To the Finnish-Egyptian artist Samira Elagoz the Silver Lion of the 50th Biennale Teatro directed by Stefano Ricci and Gianni Forte. The handover ceremony will take place on Friday 1 July, at 12 at Ca’ Giustian, followed by a conversation open to the public.
Samira Elagoz flirts with the infinite possibilities of performance to shape an original language and offers us – with the aim of experimenting his own changing gender identity as an expressive devining road – a unique brand of performance-reporting, multimedia happening and docufiction (Ricci/Forte)
We first met Samira Elagoz (born in Helsinki in 1989) at the Santarcangelo Festival in 2017. Their show Cock Cock… Who’s There? Was a documentary/ personal history hybrid, a theatre recital, and a straight-up show performance. Elagoz used several meeting platforms to establish contact with random people and investigate the themes of lust, man-woman relationships, intimacy, and violence. On stage, they showed a dramatization of rape. A punch to the guts, with a splash of irony thrown in. The performer’s presence on stage was candid and clean – a young woman’s presence. I remember lowering my gaze as the performance drew to its end: the video closed in on their face, ravaged by the assaulter. Elagoz explains that the mouth is the most intimate organ of a human, or of a mammal in general. We may sometimes overlook our sex, feel detached from it, though never the mouth.

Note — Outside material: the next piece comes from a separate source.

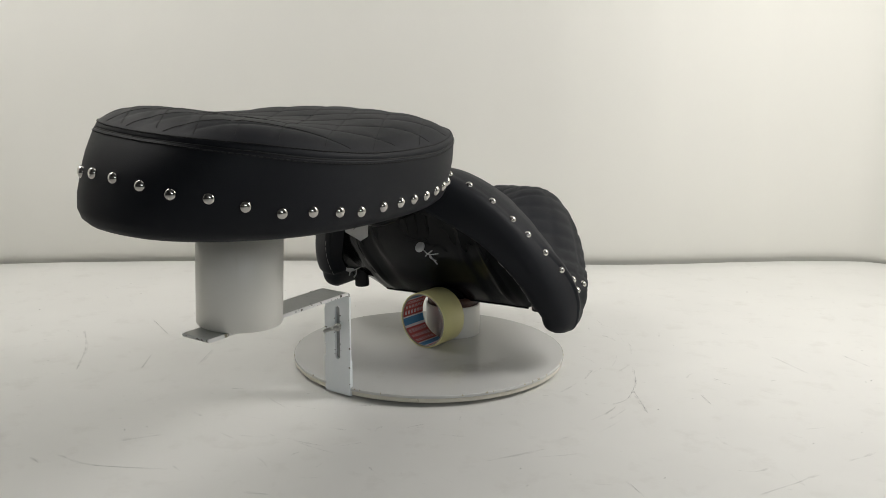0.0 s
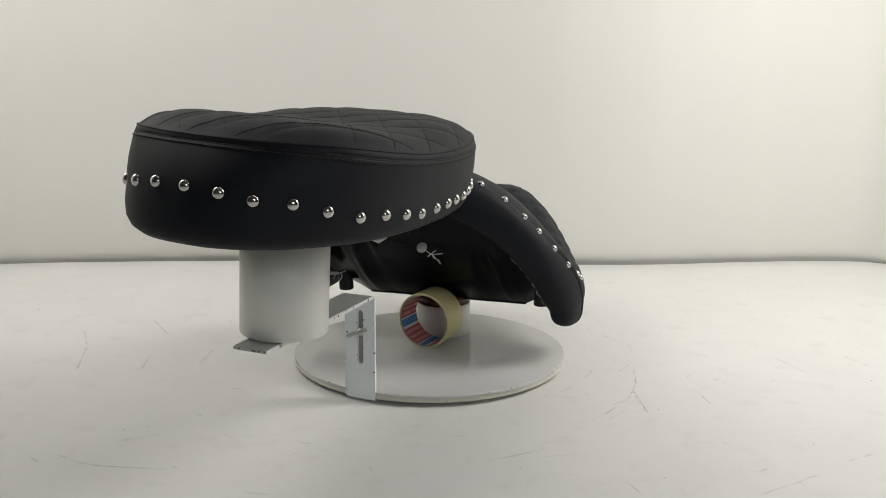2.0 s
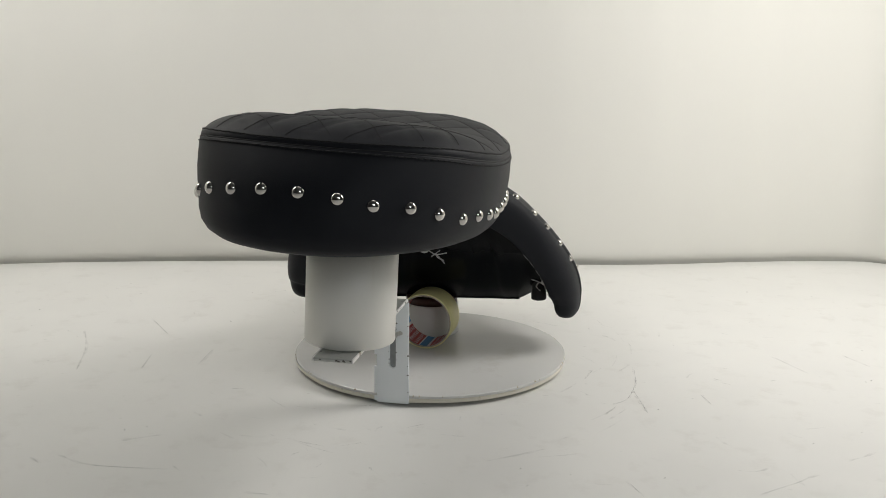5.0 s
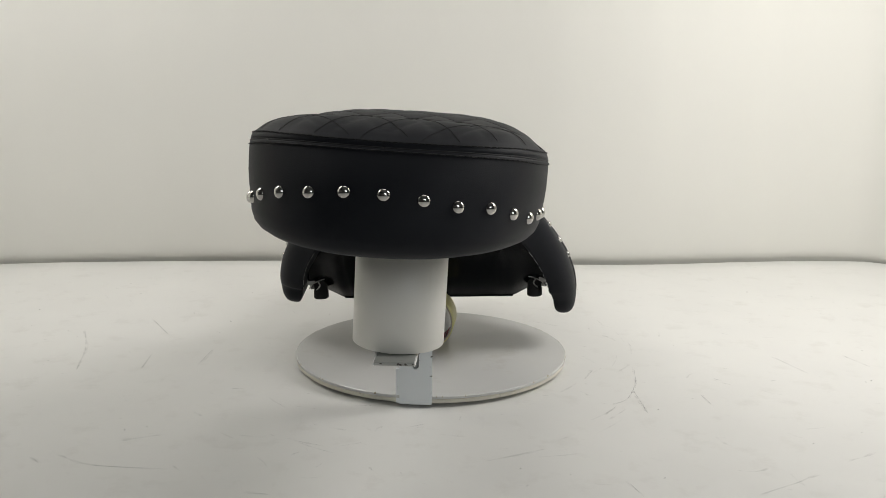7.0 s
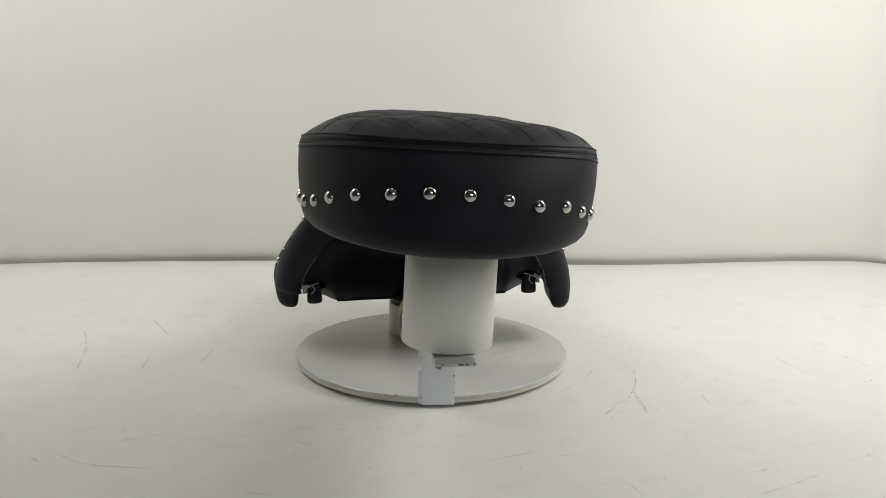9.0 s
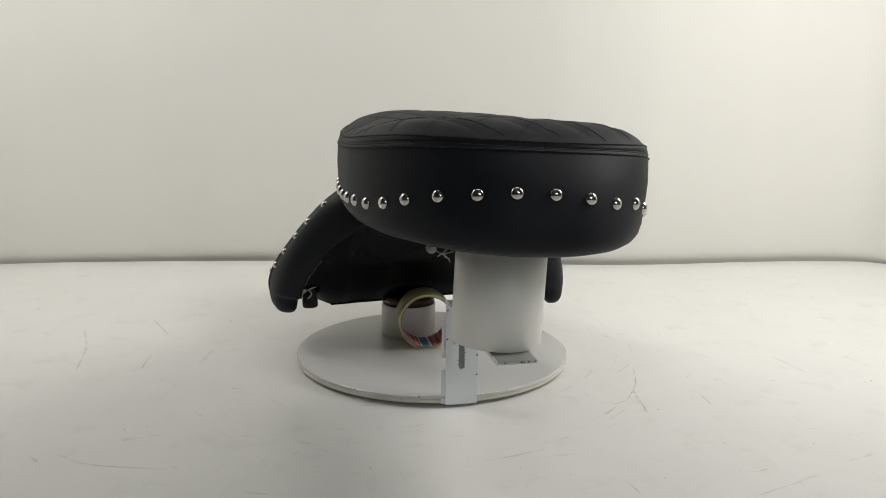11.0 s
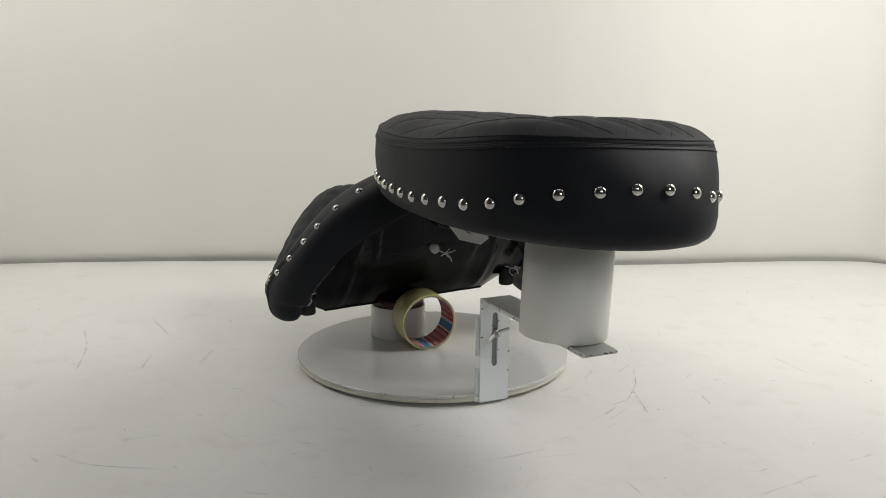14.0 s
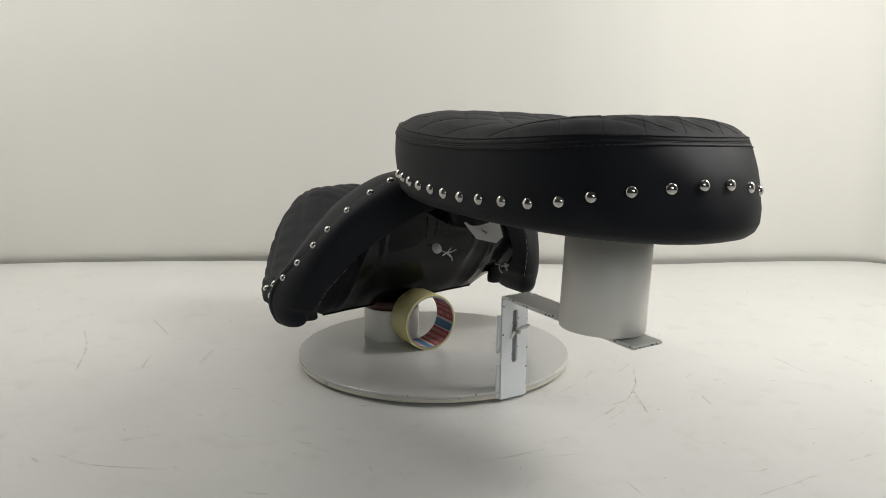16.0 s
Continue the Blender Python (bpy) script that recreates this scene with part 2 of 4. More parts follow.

Elagoz’s affirmation as a performer consolidated at Impulstanz, where in 2017 they were awarded the Prix Jardin d’Europe with Cock Cock… Who’s There?. The Egyptian-Finnish artist’s themes move continually between sex, gender, lust – a form of social archaeology that mercilessly investigates human beings. Everything is depicted very coldly, even rape. The narrator does not identify as the victim, but as part of the world the story takes place in. At the Theatre Biennale, Elagoz will present Seek Bromance, a piece on trans artist Cade Moga. The pandemic halted the development of part of their projects, but they are not unhappy with the result. The goal is to show trans people in their complexity, beauty, and lovability.